Gewicht ist nicht alles
Ich verstehe ja, dass das Gewicht die offensichtlichste Veränderung ist, die man an einem abnehmenden Menschen sehen kann. Aber die Zahl auf der Waage ist nur ein Bruchteil dessen, was sich verändert. Ich laufe mittlerweile regelmäßig, meine Ernährung ist ganz anders als früher, ich fühle mich fitter, beweglicher – aber das Erste, was Menschen kommentieren, ist die verlorene Masse. Als wäre das der einzige relevante Fortschritt.
Das Problem mit den Kilo-Kommentaren
Wenn man ständig hört, wie toll es ist, dass man abnimmt, dann schwingt da unausgesprochen immer etwas mit: Nämlich, dass das „Vorher“ nicht gut war. Dass ich mit mehr Kilos weniger wert oder weniger beeindruckend war. Das mag nicht die Absicht sein, aber manchmal fühlt es sich genau so an. Was sagt es über mich als Person, wenn meine größte Leistung in den Augen anderer ist, dass ich „weniger geworden bin“?

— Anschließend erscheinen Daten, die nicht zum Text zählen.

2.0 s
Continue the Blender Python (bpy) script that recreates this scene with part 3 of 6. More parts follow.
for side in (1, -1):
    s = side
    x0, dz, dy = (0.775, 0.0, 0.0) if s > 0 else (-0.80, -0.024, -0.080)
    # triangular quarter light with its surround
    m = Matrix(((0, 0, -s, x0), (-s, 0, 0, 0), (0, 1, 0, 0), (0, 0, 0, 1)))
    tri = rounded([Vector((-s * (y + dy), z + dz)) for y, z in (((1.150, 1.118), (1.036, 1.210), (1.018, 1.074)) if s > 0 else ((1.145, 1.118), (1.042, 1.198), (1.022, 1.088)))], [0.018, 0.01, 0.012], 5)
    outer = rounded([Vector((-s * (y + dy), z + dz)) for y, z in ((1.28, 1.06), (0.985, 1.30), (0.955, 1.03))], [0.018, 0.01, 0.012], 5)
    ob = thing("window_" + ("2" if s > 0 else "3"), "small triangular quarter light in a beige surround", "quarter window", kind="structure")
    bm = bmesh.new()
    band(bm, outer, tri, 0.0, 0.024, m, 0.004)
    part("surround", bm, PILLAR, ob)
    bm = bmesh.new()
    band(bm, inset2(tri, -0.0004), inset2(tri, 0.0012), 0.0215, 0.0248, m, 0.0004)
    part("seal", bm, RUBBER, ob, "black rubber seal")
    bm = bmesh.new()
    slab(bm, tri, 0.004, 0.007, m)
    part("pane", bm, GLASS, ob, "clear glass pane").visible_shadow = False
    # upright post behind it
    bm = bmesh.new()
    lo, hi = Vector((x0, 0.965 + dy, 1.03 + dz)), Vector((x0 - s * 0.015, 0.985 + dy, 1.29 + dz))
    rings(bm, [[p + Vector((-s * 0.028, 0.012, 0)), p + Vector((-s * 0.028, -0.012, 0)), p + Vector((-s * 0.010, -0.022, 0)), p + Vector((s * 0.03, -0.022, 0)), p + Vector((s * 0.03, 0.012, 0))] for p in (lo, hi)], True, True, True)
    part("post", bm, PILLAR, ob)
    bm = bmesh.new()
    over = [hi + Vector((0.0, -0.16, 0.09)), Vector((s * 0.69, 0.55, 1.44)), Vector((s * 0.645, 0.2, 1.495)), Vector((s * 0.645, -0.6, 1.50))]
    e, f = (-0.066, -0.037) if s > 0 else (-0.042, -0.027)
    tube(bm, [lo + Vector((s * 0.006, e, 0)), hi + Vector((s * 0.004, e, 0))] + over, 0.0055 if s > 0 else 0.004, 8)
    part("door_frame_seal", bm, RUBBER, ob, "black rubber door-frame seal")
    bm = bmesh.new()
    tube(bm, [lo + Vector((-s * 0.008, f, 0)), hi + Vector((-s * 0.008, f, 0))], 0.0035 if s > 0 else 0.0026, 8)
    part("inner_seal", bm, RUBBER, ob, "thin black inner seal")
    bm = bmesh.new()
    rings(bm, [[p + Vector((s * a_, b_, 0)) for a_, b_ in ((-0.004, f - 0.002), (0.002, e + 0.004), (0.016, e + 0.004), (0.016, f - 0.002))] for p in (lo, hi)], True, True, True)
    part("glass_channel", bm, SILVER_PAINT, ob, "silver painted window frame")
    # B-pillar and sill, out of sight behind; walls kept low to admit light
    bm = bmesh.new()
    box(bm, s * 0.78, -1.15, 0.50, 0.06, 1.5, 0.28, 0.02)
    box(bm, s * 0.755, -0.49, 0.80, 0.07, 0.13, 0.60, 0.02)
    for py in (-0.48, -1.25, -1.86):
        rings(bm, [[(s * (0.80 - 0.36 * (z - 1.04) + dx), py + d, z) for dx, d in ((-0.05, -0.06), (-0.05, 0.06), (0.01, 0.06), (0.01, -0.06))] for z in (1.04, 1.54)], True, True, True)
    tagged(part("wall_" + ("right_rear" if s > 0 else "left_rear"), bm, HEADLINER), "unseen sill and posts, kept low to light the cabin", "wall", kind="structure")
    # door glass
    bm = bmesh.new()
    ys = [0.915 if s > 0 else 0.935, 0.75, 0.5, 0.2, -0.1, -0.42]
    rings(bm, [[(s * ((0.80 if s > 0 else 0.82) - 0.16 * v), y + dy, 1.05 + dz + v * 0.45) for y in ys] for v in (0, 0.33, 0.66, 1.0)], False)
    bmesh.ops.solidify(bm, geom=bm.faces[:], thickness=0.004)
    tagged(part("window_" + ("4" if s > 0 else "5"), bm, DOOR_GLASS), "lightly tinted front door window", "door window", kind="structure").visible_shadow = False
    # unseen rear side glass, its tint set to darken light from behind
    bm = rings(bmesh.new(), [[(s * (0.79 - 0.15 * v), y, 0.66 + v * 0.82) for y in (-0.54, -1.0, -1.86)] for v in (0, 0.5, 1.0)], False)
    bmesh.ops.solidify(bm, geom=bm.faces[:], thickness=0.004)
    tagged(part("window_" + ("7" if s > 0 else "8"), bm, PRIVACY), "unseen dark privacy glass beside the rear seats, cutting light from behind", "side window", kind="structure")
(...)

Manche Erfolge sieht man nicht
Die wirklich großen Veränderungen sind oft unsichtbar. Niemand sieht, dass ich mittlerweile ohne Probleme eine Treppe hochkomme, ohne mich danach an der Wand abstützen zu müssen. Oder dass ich plötzlich eine Jogginghose aus Spaß und nicht nur aus Komfortgründen trage. Oder dass ich mir Essen nicht mehr als Belohnung, sondern als Energiequelle betrachte. Das sind die Dinge, die für mich zählen – nicht nur, ob die Waage eine kleinere Zahl anzeigt.
Ich feiere anders
Natürlich bin ich stolz auf meine Fortschritte. Aber ich brauche keine Standing Ovations für jedes verlorene Kilo. Mein Körper verändert sich, ja, aber mein Leben verändert sich auch – und das ist das eigentlich Spannende. Wenn ich heute 8 Kilometer durchlaufe, ist das für mich ein Grund zum Feiern. Wenn ich eine gesündere Entscheidung treffe, ohne mich dabei eingeschränkt zu fühlen, ist das ein Erfolg.
Natürlich verstehe ich, dass Menschen es gut meinen. Und manchmal freue ich mich auch über die Anerkennung. Aber am liebsten feiere ich auf meine eigene Art – mit einem guten Gefühl, einem klaren Kopf und vielleicht einem extra Becher frischer Erdbeeren mit Skyr ohne Zucker. Denn das hätte ich früher garantiert nicht als Genuss angesehen.